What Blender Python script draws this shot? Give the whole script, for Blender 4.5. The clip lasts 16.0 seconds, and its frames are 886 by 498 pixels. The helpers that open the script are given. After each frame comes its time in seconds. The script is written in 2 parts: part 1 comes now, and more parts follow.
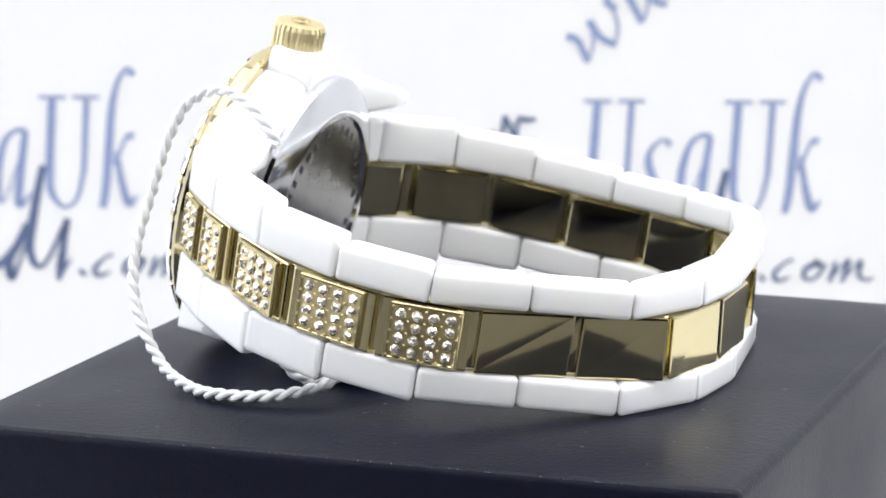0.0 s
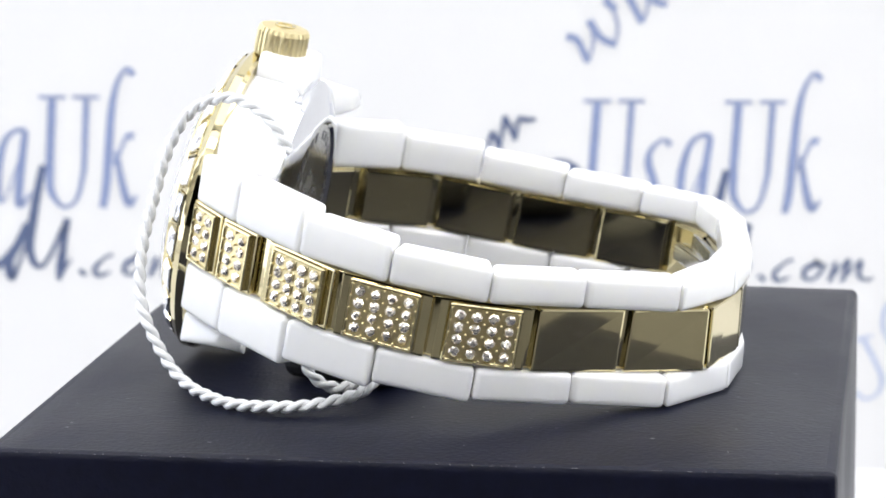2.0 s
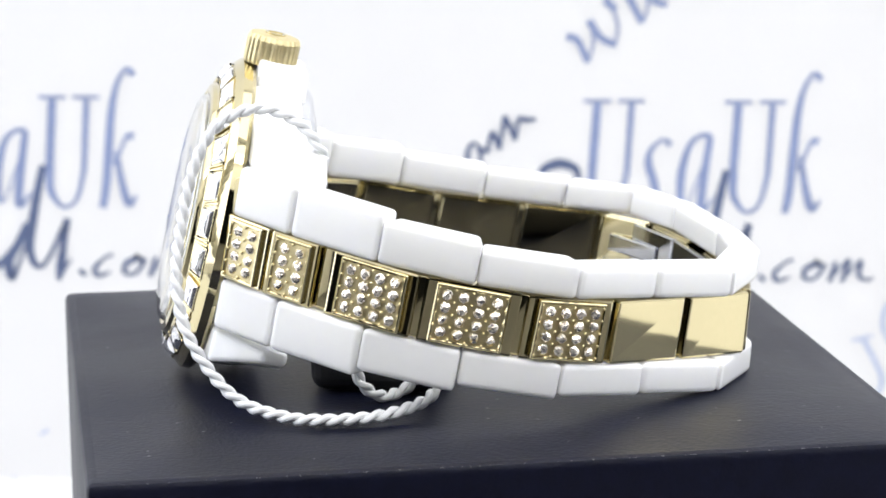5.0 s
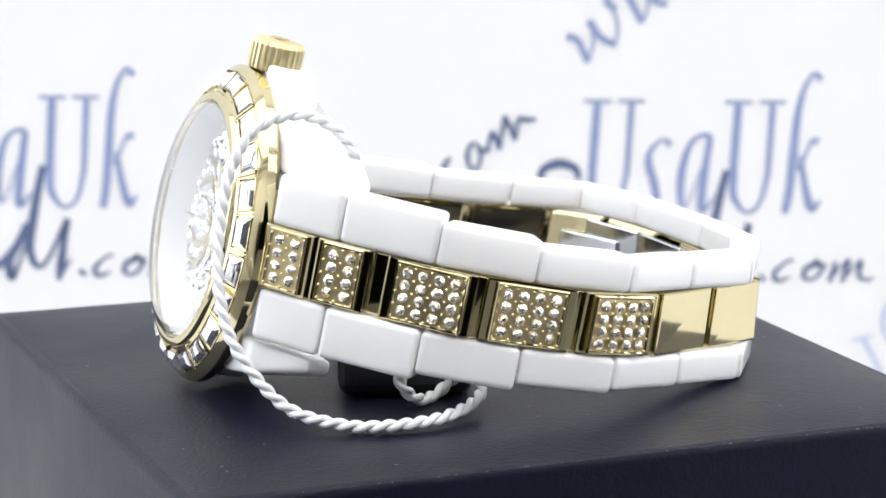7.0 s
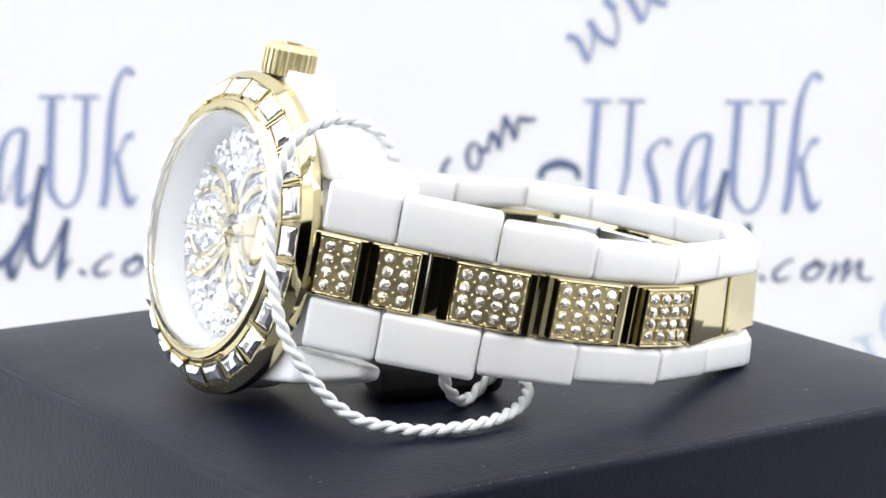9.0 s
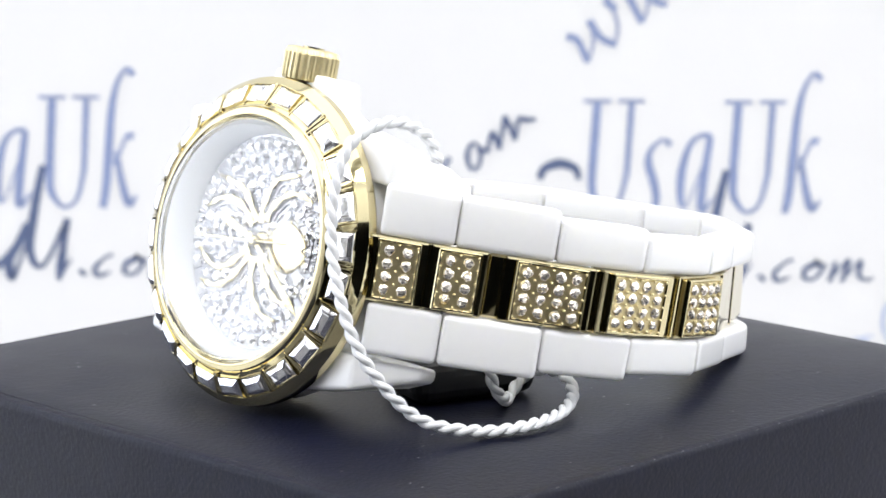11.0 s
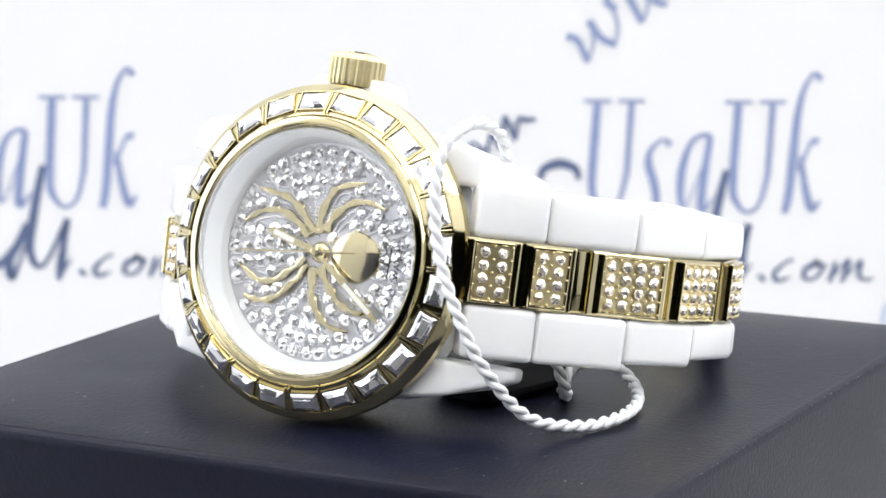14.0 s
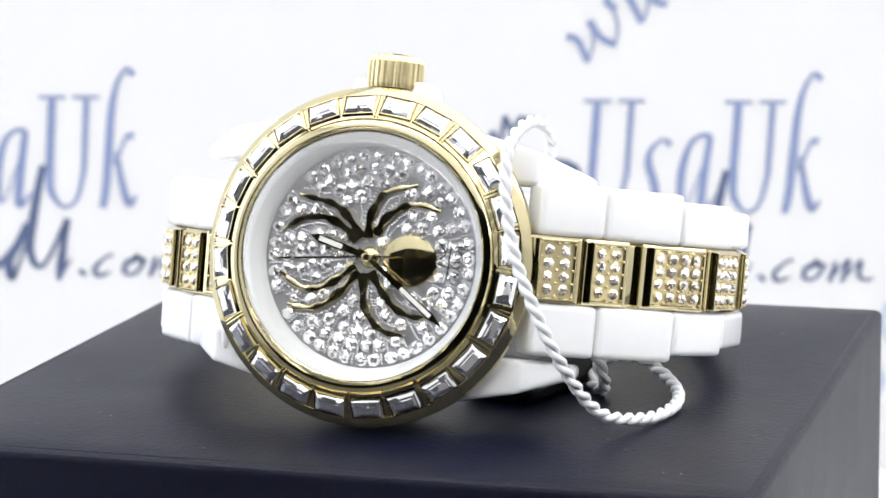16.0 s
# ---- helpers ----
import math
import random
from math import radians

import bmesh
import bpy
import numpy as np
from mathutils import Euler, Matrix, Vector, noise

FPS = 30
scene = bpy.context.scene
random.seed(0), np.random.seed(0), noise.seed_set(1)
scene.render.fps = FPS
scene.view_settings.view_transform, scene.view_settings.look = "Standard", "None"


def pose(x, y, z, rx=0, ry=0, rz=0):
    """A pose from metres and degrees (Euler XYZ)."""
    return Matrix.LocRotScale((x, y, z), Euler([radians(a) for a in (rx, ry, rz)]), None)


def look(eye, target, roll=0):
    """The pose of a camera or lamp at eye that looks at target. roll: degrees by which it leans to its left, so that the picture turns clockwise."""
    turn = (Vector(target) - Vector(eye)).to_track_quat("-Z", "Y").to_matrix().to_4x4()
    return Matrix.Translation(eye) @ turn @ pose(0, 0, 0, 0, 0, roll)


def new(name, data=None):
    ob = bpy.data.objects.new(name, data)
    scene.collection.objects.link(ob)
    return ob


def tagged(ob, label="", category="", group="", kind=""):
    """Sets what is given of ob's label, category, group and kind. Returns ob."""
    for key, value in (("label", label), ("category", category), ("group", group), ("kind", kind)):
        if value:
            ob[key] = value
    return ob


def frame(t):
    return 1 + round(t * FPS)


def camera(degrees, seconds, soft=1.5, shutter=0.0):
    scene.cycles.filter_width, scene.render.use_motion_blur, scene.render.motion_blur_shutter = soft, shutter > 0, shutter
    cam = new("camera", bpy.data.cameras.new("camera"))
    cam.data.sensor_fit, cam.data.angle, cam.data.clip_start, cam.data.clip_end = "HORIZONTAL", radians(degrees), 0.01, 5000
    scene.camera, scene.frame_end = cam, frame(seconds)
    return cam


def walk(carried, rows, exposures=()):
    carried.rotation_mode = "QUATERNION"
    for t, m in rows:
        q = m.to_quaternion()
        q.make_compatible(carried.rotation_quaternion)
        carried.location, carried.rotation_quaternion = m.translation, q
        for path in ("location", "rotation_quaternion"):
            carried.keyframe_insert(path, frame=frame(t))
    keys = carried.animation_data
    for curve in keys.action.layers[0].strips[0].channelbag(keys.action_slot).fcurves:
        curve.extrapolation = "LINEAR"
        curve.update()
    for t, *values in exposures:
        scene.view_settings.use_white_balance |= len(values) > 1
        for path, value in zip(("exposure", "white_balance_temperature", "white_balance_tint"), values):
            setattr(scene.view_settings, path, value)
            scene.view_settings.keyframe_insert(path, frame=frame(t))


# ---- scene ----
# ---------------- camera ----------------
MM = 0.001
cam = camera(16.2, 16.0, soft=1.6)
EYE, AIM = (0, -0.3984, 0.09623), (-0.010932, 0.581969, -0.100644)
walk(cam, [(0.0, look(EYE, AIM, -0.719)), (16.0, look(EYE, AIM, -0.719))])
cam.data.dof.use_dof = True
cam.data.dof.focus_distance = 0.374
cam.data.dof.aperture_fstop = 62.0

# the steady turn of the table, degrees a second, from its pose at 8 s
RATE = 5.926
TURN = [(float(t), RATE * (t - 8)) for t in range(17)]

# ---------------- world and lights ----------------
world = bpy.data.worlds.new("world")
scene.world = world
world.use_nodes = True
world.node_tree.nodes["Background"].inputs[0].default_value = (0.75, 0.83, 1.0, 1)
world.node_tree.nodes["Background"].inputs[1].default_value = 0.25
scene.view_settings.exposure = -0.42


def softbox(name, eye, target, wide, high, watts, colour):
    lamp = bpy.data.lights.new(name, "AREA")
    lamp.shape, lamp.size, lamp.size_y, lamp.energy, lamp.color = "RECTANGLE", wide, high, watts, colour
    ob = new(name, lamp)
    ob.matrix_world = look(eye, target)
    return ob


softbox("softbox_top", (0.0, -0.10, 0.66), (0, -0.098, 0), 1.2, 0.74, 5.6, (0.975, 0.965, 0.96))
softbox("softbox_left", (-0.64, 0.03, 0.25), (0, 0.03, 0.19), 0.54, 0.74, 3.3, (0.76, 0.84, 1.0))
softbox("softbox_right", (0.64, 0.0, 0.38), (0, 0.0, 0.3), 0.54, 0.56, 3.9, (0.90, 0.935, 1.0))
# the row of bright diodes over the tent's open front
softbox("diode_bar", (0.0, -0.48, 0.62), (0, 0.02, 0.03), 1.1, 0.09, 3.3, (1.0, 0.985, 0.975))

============

**Stated task**
Transcribe all the lines above exactly, apart from the pictures.

**Task answer**
What Blender Python script draws this shot? Give the whole script, for Blender 4.5. The clip lasts 16.0 seconds, and its frames are 886 by 498 pixels. The helpers that open the script are given. After each frame comes its time in seconds. The script is written in 2 parts: part 1 comes now, and more parts follow.
0.0 s
2.0 s
5.0 s
7.0 s
9.0 s
11.0 s
14.0 s
16.0 s
# ---- helpers ----
import math
import random
from math import radians

import bmesh
import bpy
import numpy as np
from mathutils import Euler, Matrix, Vector, noise

FPS = 30
scene = bpy.context.scene
random.seed(0), np.random.seed(0), noise.seed_set(1)
scene.render.fps = FPS
scene.view_settings.view_transform, scene.view_settings.look = "Standard", "None"


def pose(x, y, z, rx=0, ry=0, rz=0):
    """A pose from metres and degrees (Euler XYZ)."""
    return Matrix.LocRotScale((x, y, z), Euler([radians(a) for a in (rx, ry, rz)]), None)


def look(eye, target, roll=0):
    """The pose of a camera or lamp at eye that looks at target. roll: degrees by which it leans to its left, so that the picture turns clockwise."""
    turn = (Vector(target) - Vector(eye)).to_track_quat("-Z", "Y").to_matrix().to_4x4()
    return Matrix.Translation(eye) @ turn @ pose(0, 0, 0, 0, 0, roll)


def new(name, data=None):
    ob = bpy.data.objects.new(name, data)
    scene.collection.objects.link(ob)
    return ob


def tagged(ob, label="", category="", group="", kind=""):
    """Sets what is given of ob's label, category, group and kind. Returns ob."""
    for key, value in (("label", label), ("category", category), ("group", group), ("kind", kind)):
        if value:
            ob[key] = value
    return ob


def frame(t):
    return 1 + round(t * FPS)


def camera(degrees, seconds, soft=1.5, shutter=0.0):
    scene.cycles.filter_width, scene.render.use_motion_blur, scene.render.motion_blur_shutter = soft, shutter > 0, shutter
    cam = new("camera", bpy.data.cameras.new("camera"))
    cam.data.sensor_fit, cam.data.angle, cam.data.clip_start, cam.data.clip_end = "HORIZONTAL", radians(degrees), 0.01, 5000
    scene.camera, scene.frame_end = cam, frame(seconds)
    return cam


def walk(carried, rows, exposures=()):
    carried.rotation_mode = "QUATERNION"
    for t, m in rows:
        q = m.to_quaternion()
        q.make_compatible(carried.rotation_quaternion)
        carried.location, carried.rotation_quaternion = m.translation, q
        for path in ("location", "rotation_quaternion"):
            carried.keyframe_insert(path, frame=frame(t))
    keys = carried.animation_data
    for curve in keys.action.layers[0].strips[0].channelbag(keys.action_slot).fcurves:
        curve.extrapolation = "LINEAR"
        curve.update()
    for t, *values in exposures:
        scene.view_settings.use_white_balance |= len(values) > 1
        for path, value in zip(("exposure", "white_balance_temperature", "white_balance_tint"), values):
            setattr(scene.view_settings, path, value)
            scene.view_settings.keyframe_insert(path, frame=frame(t))


# ---- scene ----
# ---------------- camera ----------------
MM = 0.001
cam = camera(16.2, 16.0, soft=1.6)
EYE, AIM = (0, -0.3984, 0.09623), (-0.010932, 0.581969, -0.100644)
walk(cam, [(0.0, look(EYE, AIM, -0.719)), (16.0, look(EYE, AIM, -0.719))])
cam.data.dof.use_dof = True
cam.data.dof.focus_distance = 0.374
cam.data.dof.aperture_fstop = 62.0

# the steady turn of the table, degrees a second, from its pose at 8 s
RATE = 5.926
TURN = [(float(t), RATE * (t - 8)) for t in range(17)]

# ---------------- world and lights ----------------
world = bpy.data.worlds.new("world")
scene.world = world
world.use_nodes = True
world.node_tree.nodes["Background"].inputs[0].default_value = (0.75, 0.83, 1.0, 1)
world.node_tree.nodes["Background"].inputs[1].default_value = 0.25
scene.view_settings.exposure = -0.42


def softbox(name, eye, target, wide, high, watts, colour):
    lamp = bpy.data.lights.new(name, "AREA")
    lamp.shape, lamp.size, lamp.size_y, lamp.energy, lamp.color = "RECTANGLE", wide, high, watts, colour
    ob = new(name, lamp)
    ob.matrix_world = look(eye, target)
    return ob


softbox("softbox_top", (0.0, -0.10, 0.66), (0, -0.098, 0), 1.2, 0.74, 5.6, (0.975, 0.965, 0.96))
softbox("softbox_left", (-0.64, 0.03, 0.25), (0, 0.03, 0.19), 0.54, 0.74, 3.3, (0.76, 0.84, 1.0))
softbox("softbox_right", (0.64, 0.0, 0.38), (0, 0.0, 0.3), 0.54, 0.56, 3.9, (0.90, 0.935, 1.0))
# the row of bright diodes over the tent's open front
softbox("diode_bar", (0.0, -0.48, 0.62), (0, 0.02, 0.03), 1.1, 0.09, 3.3, (1.0, 0.985, 0.975))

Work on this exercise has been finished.